One reason for the trip was to attend a program on Forest Service history at Barn Beach Reserve in Leavenworth, Washington. The program was billed as a "trip back through time" with A.H. "Hal" Sylvester, the Wenatchee National Forest Supervisor from 1908-31.
Denny was Resource Assistant on the Lake Wenatchee Ranger District when Kelly (below, right) and I roamed the Glacier Peak Wilderness back in the '70s.
Sylvester, a pioneer surveyor and explorer, was initially a topographer for the U.S. Geological Service. His work involved the first detailed surveying and mapping of large portions of the Cascade Range in the State of Washington.

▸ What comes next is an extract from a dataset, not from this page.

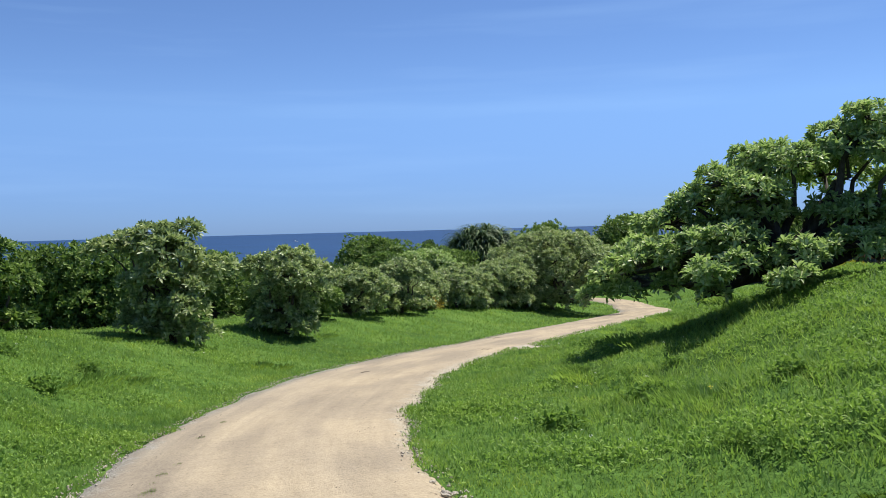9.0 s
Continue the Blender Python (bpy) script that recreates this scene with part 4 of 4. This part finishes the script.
# grass sprouting from a crack inside the left rim
for i, (x, y, w, h) in enumerate(((-2.33, 21.5, 0.34, 1.25), (-2.18, 22.2, 0.42, 0.95), (-2.05, 22.5, 0.26, 0.8), (-2.42, 20.7, 0.2, 0.7), (-1.85, 22.85, 0.16, 0.45), (-1.79, 23.3, 0.17, 0.4),
                                 (-1.5, 23.85, 0.18, 0.4), (-1.33, 24.65, 0.16, 0.35), (-1.42, 24.3, 0.1, 0.3), (-1.15, 25.15, 0.14, 0.3), (-2.5, 19.4, 0.2, 0.5), (-0.3, 28.2, 0.14, 0.4), (-0.75, 26.9, 0.16, 0.4))):
    copy_thing(TUFTS[0], Matrix.Translation((x, y, float(fall(y)) + 0.03)) @ Matrix.Rotation(-0.35 + 0.12 * (i % 3), 4, 'Z') @ Matrix.Diagonal((w * 0.8, w * 2.2, h * 0.75, 1)))
# rank grass on the rise before the pavilion
for i in range(60):
    x, y = rs.uniform(30, 43), rs.uniform(47.5, 54)
    if abs(float(lateral(x, y)[0][0])) > 4 and y < 51 + (43 - x) * 0.35:
        put_tuft(i % 2 * 2, x, y, rs.uniform(1.4, 3.0))


def build_litter(n):
    """Bits of dry leaf and grit lying on the track."""
    a = rng.uniform(8, 75, n)
    side = np.where(rng.random(n) < 0.6, 1, -1)
    hw = np.interp(a, ARC, LINE[:, 2])
    d = side * hw * (1 - np.abs(rng.normal(0, 0.35, n))).clip(-0.9, 0.97)
    x = np.interp(a, ARC, LINE[:, 0]) - np.interp(a, ARC, TANG[:, 1]) * d
    y = np.interp(a, ARC, LINE[:, 1]) + np.interp(a, ARC, TANG[:, 0]) * d
    z = fall(y) + 0.045 * (1 - (d / hw) ** 2) + 0.018
    axes = rng.normal(0, 0.3, (n, 3)) + np.array((0, 0, 1.0))
    v, f = rosettes(rng, np.stack((x, y, z), 1), axes, 2, 0.028, 0.018, (70, 95))
    return tagged(fast_mesh("leaf_litter", v, f, M_TWIG), "bits of dry brown leaf scattered on the track", "leaf litter", kind="stuff")


build_litter(420)

# fallen twigs lying on the track
for k, (x, y, turn, ln) in enumerate(((11.2, 44.0, 15, 0.45), (8.3, 38.5, -25, 0.3), (3.5, 34.3, 10, 0.22), (-0.6, 18.0, 20, 0.2))):
    bm = tube(bent((-ln / 2, 0, 0), (ln / 2, 0, 0.01), 5, 0.06, k), [0.008, 0.007, 0.007, 0.006, 0.005, 0.003], 5, k)
    tw = part("fallen_twig", bm, M_TWIG, None)
    tw.matrix_world = pose(x, y, float(fall(y)) + 0.062, -5, 0, turn)
    tagged(tw, "dry brown twig fallen on the gravel track", "twig", "fallen twigs")


# ---- boats far out at sea ----
def boat(x, y, ln):
    e = thing("boat", (x, y, -22), "small white boat far out on the blue sea", "boat")
    bm = bmesh.new()
    vs = []
    for z, w in ((-0.3, 0.6), (1.2, 1.0)):
        vs.append([bm.verts.new((ln * 0.5 * u, ln * 0.16 * v * w, z + (0.5 if u > 0.9 and z > 0 else 0))) for u, v in ((-1, -1), (0.4, -1), (1, 0), (0.4, 1), (-1, 1))])
    for k in range(5):
        bm.faces.new((vs[0][k], vs[0][(k + 1) % 5], vs[1][(k + 1) % 5], vs[1][k]))
    bm.faces.new(vs[1])
    bm.faces.new(vs[0][::-1])
    part("hull", bm, M_FOAM, e)
    bm = bmesh.new()
    box(bm, (ln * 0.3, ln * 0.2, 1.6), Matrix.Translation((-ln * 0.1, 0, 2.0)))
    bevel_all(bm, 0.15)
    part("cabin", bm, M_FOAM, e)
    return e


boat(40, 1500, 14)
boat(330, 1600, 10)
boat(350, 1250, 8)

Over the course of his career, he named as many as 3,000 natural features in the Cascades -- including the Enchantments, a series of Hobbit-like pools high in the Alpine Lakes Wilderness southwest of Leavenworth. His names were often creative and patterned, sometimes practical and descriptive, and occasionally whimsical.
His survey work often required placing cairns and other survey targets on top of mountains; as a result, he made a number of first ascents on peaks in heretofore unexplored areas known only to indigenous people. Tragically, Sylvester was mortally wounded when his horse panicked an a steep and rocky slope while leading a party of friends to one of his favorite parts of the mountains.

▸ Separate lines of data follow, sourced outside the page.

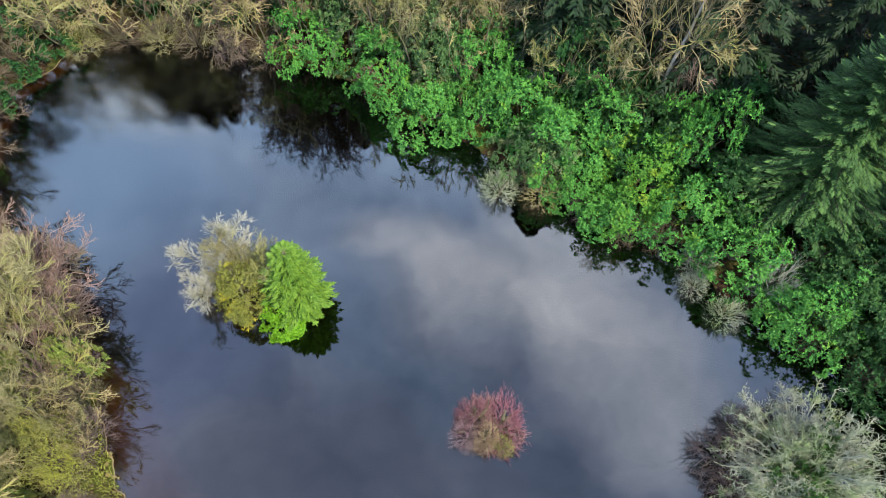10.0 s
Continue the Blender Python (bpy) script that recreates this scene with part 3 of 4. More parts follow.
# ---- the plants' shared meshes ----
BARE = [as_meshes("bare", bare_tree(s, 11.0, st, ln, (7, 7, 9, 5), 0.105, 0.0128), TRUNK, BUFF) for s, st, ln in ((11, 3, 0.38), (12, 2, 0.3), (13, 4, 0.45), (14, 3, 0.5))]
BARE_FAR = [as_meshes("far_bare", bare_tree(s, 11.0, 3, 0.4, (5, 5, 5, 3), 0.14, 0.019), TRUNK, BUFF) for s in (15, 16)]
TALL = [as_meshes("tall_bare", bare_tree(s, 18.0, 2, 0.16, (9, 5, 6, 4), 0.24, 0.018), TRUNK, BROWN) for s in (21, 22)]
OAK = as_meshes("round_oak", tufted_shrub(46, 6.6, 7.0, 8.8, 210, 30, 1.15, 0.021, stems=14, lump=0.12), TRUNK, SHADE_TWIG)
BIRCH_TREE = as_meshes("birch", bare_tree(25, 18.0, 1, 0.06, (26, 8, 6, 4), 0.20, 0.021, 0.16, 0.06), BIRCH, BUFF)
WEEPING = [as_meshes("weeping_bare", bare_tree(s, 8.5, 4, 0.5, (5, 5, 5, 4), 0.09, 0.0165, 0.34, 0.04), TRUNK, OLIVE) for s in (35, 36, 37)]
LEANING = [as_meshes("leaning_bare", bare_tree(s, 7.0, 5, 0.8, (5, 5, 5, 4), 0.07, 0.0125), TRUNK, PINK) for s in (31, 32)]
SALLOW = [as_meshes("sallow", dome_shrub(s, 4.7, 5.0, 2100, 7, 0.26, 0.0128, core=0.70, rim=0.88, scatter_in=0.045, lumps=80, lump=0.26, edge=0.90, fork=2), TRUNK, SILVER_LIME) for s in (41, 42)]
THICKET = [as_meshes("thicket", dome_shrub(s, 2.4, 2.8, 205, 5, 0.6, 0.0152, stems=7, fork=1), TRUNK, PURPLE) for s in (51, 52)]
WILLOW = as_meshes("willow", tufted_shrub(45, 4.35, 4.2, 1.1, 270, 30, 0.58, 0.0135), TRUNK, GREY_GREEN)
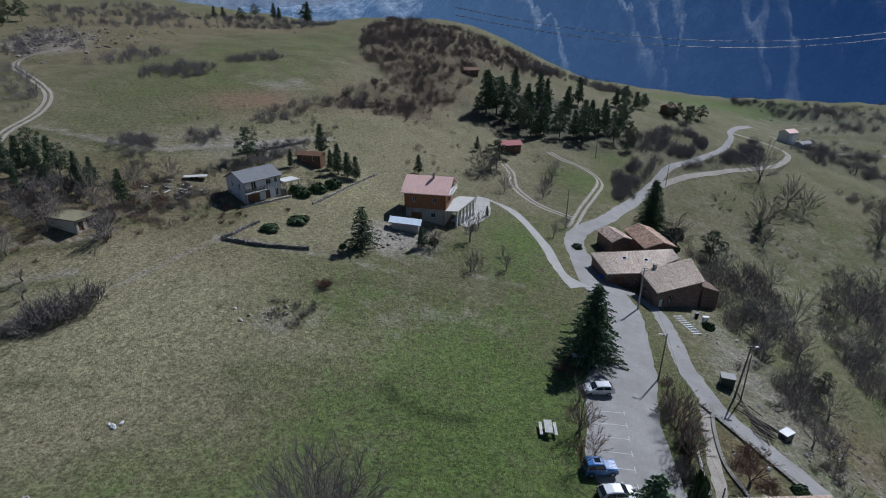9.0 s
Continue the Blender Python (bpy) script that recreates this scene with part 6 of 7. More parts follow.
leafy = [leafy_mesh("evergreen_shrub", s, 900, "leaf") for s in (1, 2)]
for x, y, s, sz, lab in ((-33.8, 134.6, 2.1, 1.4, "dark clipped evergreen bush on the lawn"), (-29.5, 139.2, 2.6, 1.5, "dark clipped evergreen bush on the lawn"), (46.3, 119.6, 1.3, 1.8, "dense dark green shrub beside the farmhouse steps"), (50, 63.5, 2.2, 2.2, "broad dark green bush beside the houses"), (39.0, 82.3, 1.2, 1.3, "round dark evergreen bush behind the white house"), (24.9, 78.0, 1.2, 5.5, "narrow dark evergreen column on the road verge"), (26.2, 80.8, 1.0, 3.6, "dark ivy-clad shrub on the road verge"), (27.4, 86.4, 0.9, 2.6, "dark ivy-clad shrub on the road verge"), (-36.2, 31.2, 1.3, 1.6, "dark green bush by the footpath"), (-2.5, 138.5, 1.2, 1.6, "dark green shrub below the chalet"), (64, 178, 2.6, 5.0, "tall evergreen tree clump on the slope"), (69, 184, 2.4, 4.2, "tall evergreen tree clump on the slope"), (61, 168, 1.8, 3.2, "evergreen shrub clump on the slope"), (29.2, 147, 1.4, 1.5, "dark shrub by the road junction"), (-31, 151.2, 2.3, 2.6, "dark evergreen hedge bush by the house"), (-28.3, 154.8, 2.3, 2.8, "dark evergreen hedge bush by the house"), (-25.7, 158.6, 2.1, 2.6, "dark evergreen hedge bush by the house"), (-33, 152.8, 1.6, 1.8, "dark evergreen hedge bush by the house"), (-19.6, 131.4, 0.8, 1.0, "small green bush on the lawn"), (-46.6, 41.5, 1.1, 0.9, "dark low bush in the grass"), (57.5, 88, 1.2, 1.0, "green bush on the valley slope"), (74, 100, 1.5, 1.2, "green bush on the valley slope")):
    o = new("evergreen_shrub", leafy[int(x) % 2])
    o.matrix_basis = place(None, x, y, s, x * 37, sz)
    tagged(o, lab, "shrub", "evergreen shrubs")

bush_g = [bush_mesh("leafless_shrub", s, 19, 2, "twig") for s in (11, 12, 13)]
bush_r = [bush_mesh("leafless_shrub", s, 19, 2, "twig_red") for s in (14, 15)]
bush_p = [bush_mesh("leafless_shrub", s, 18, 2, "twig_pale") for s in (16,)]
rng = random.Random(99)


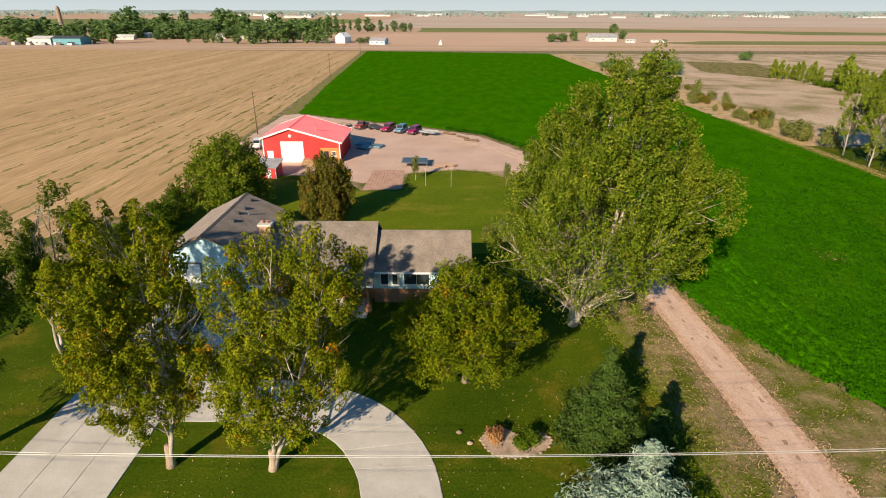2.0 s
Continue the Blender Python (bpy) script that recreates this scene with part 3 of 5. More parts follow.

Sylvester once wrote that of all the many places he had explored, the Buck Creek Pass area in the upper Chiwawa River Valley was the most beautiful. The Chiwawa River empties into the Wenatchee River adjacent to Owl Farm, our mountain property near Plain, Washington.
On Tuesday, July 20, friend and Owl Farm neighbor Frank Czubiak joined me for a hike into Lake Valhalla (left and below), one of the many wilderness lakes named by Sylvester, a literary enthusiast with a penchant for mythology and the classics.
Valhalla, from Scandinavian mythology, is the hall of Odin (the Supreme Being) where the souls of heroes slain in battle and others who have died bravely are received (read: heaven for martyrs for the cause).
Lake Valhalla is located on the Pacific Crest Trail north of Stevens Pass in the Henry M. Jackson Wilderness. That morning, Frank and I motored up the Little Wenatchee River over Rainy Pass to the trailhead at Smithbrook.
The mile-long Smithbrook trail connects to the PCT at Union Gap. The route then proceeds another 2.5 miles south to Lake Valhalla. It was a good day for hiking, though the mosquitoes were hatching rapidly by afternoon. Thank God for bug dope.
In addition to seeing Denny and our hike, Frank and I spent quality time with Chuck Ferguson, Roger Wallace, Steve Steinke and other friends from our Forest Service days that week.